I'm sick of hearing about the inevitable consequences of our sex-saturated society: spouse and child abuse, rape, murder, adultery, and wide-spread failing of families. I'm sick of hearing of women I know whose husbands have become porn addicts and allowed their marriages to wither and die. I'm sick of fathers who have broken the hearts of their tender wives and lost the confidence of their children. Every broken family is a terrible tragedy.

Thankfully, there is something we can do about it.

We can remember that the marvelous human body was created in the image of God, male and female, and the inherent sacredness that is part of such a design. We can remember that the pattern of trust, respect, fidelity, and love that was established in Eden still works for the children of Adam and Eve today. We can remember that every woman is a daughter of God, and is by rights Royalty, with nothing to hold her back from soaring to Celestial heights if she can only remember who she is and act accordingly. We can help our women remember who they are by treating them like Royalty.

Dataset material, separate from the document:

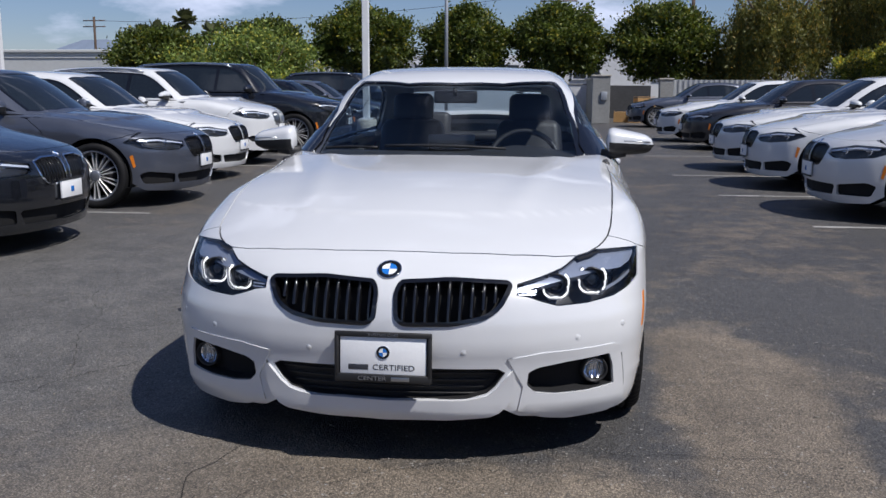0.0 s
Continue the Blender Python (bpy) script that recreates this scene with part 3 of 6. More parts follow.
# ---- the white convertible ----
HERO = dict(
    L=4.638, core=(0.95, 0.95, 0.42), edge=0.075, corner=0.085,
    square=curve((0.1, 0.84), (0.40, 0.81), (0.48, 0.83), (0.54, 0.90), (0.60, 0.95), (0.66, 1.0), (0.9, 1.0)),
    nose=curve((0.10, 0.10), (0.16, 0.055), (0.20, 0.030), (0.28, 0.022), (0.36, 0.012), (0.43, 0.0), (0.50, 0.003), (0.56, 0.018), (0.61, 0.045), (0.65, 0.075), (0.69, 0.125), (0.73, 0.205), (0.80, 0.40)),
    front_plan=curve((0, 0), (0.2, 0.012), (0.4, 0.055), (0.55, 0.12), (0.68, 0.205), (0.78, 0.305), (0.84, 0.405), (0.88, 0.52), (0.92, 0.80), (1.0, 1.5)),
    tail=curve((0.2, 0.07), (0.4, 0.015), (0.55, 0.0), (0.75, 0.02), (0.9, 0.05), (1.03, 0.10)),
    rear_plan=curve((0, 0), (0.3, 0.02), (0.5, 0.07), (0.65, 0.13), (0.75, 0.215), (0.82, 0.35), (0.88, 0.58), (0.93, 1.0)),
    half=curve((0.0, 0.88), (0.45, 0.892), (0.79, 0.906), (1.15, 0.904), (1.5, 0.899), (2.2, 0.897), (2.8, 0.899), (3.3, 0.908), (3.65, 0.914), (4.0, 0.905), (4.64, 0.86)),
    prof=curve((0.10, 0.91), (0.18, 0.945), (0.28, 0.968), (0.42, 0.988), (0.55, 1.0), (0.66, 1.0), (0.76, 0.988), (0.85, 0.962), (0.92, 0.930), (1.0, 0.885), (1.1, 0.82)),
    crease=lambda y, z: 0.010 * np.exp(-((z - (0.735 + 0.035 * y)) / np.where(z > 0.735 + 0.035 * y, 0.016, 0.055)) ** 2) * np.clip((y - 0.9) / 0.5, 0, 1) - 0.010 * np.exp(-((z - 0.40) / 0.075) ** 2) * np.clip((y - 1.1) / 0.4, 0, 1) * np.clip((3.3 - y) / 0.4, 0, 1) + 0.006 * np.exp(-((z - 0.275) / 0.02) ** 2) - 0.045 * np.clip((z - 0.70) / 0.18, 0, 1) ** 1.5 * np.clip((1.75 - y) / 0.4, 0, 1),
    top=curve((0.0, 0.63), (0.10, 0.685), (0.2, 0.725), (0.4, 0.792), (0.7, 0.872), (1.0, 0.920), (1.3, 0.948), (1.55, 0.966), (1.9, 0.970), (2.6, 0.976), (3.2, 1.002), (3.6, 1.03), (4.0, 1.05), (4.35, 1.045), (4.64, 1.02)),
    crown=curve((0.0, 0.14), (0.4, 0.15), (0.9, 0.105), (1.4, 0.07), (1.8, 0.03), (2.6, 0.02), (3.6, 0.06), (4.6, 0.10)),
    ridge=lambda x, y: 0.007 * np.exp(-((x - (0.33 + 0.22 * (y - 0.2) / 1.3)) / 0.06) ** 2) * np.clip((y - 0.25) / 0.4, 0, 1) * np.clip((1.7 - y) / 0.2, 0, 1),
    mid=2.45, sweep=(0.36, 0.25), roof_crown=0.075, belt=0.955, lean=0.60, cant=0.11,
    roof=curve((1.20, 0.80), (1.40, 0.935), (1.6, 1.052), (1.8, 1.170), (1.95, 1.262), (2.05, 1.315), (2.18, 1.352), (2.4, 1.378), (2.65, 1.386), (2.9, 1.372), (3.1, 1.336), (3.3, 1.275), (3.5, 1.195), (3.7, 1.110), (3.9, 1.025), (4.1, 0.93)),
    waist=curve((1.2, 0.74), (1.5, 0.778), (1.8, 0.788), (2.4, 0.795), (2.9, 0.79), (3.3, 0.765), (3.6, 0.725), (3.9, 0.66)),
    cabin_y=(1.36, 3.98),
)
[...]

We can speak up against the tide of lies and filth that has engulfed our society. We can reject the subtle and explicit influences that try to crowd into our homes and lives by simply turning them off or throwing them away. We can tell the media outlets that have gone astray about our values and why we object to what they produce. We can affirm that sex is sacred and is meant only for husband and wife, in privacy and purity. We remember that the physical aspect of a relationship is only one part of a whole, and not the sum-total of what life or love is about. We can learn the profound truth that beauty is independent of physical form, and increases exponentially as pure love increases. We can teach these vital truths to our families, our neighbors, and the public at large.

We can and must do whatever it takes; there's too much at stake to stand still. Our women and children are worth it.

3 comments:

Mom said...

Beautifully said, Matt. Way to go!

Amy said...

Hear here!

Julie said...

Amen! You have such a way with words!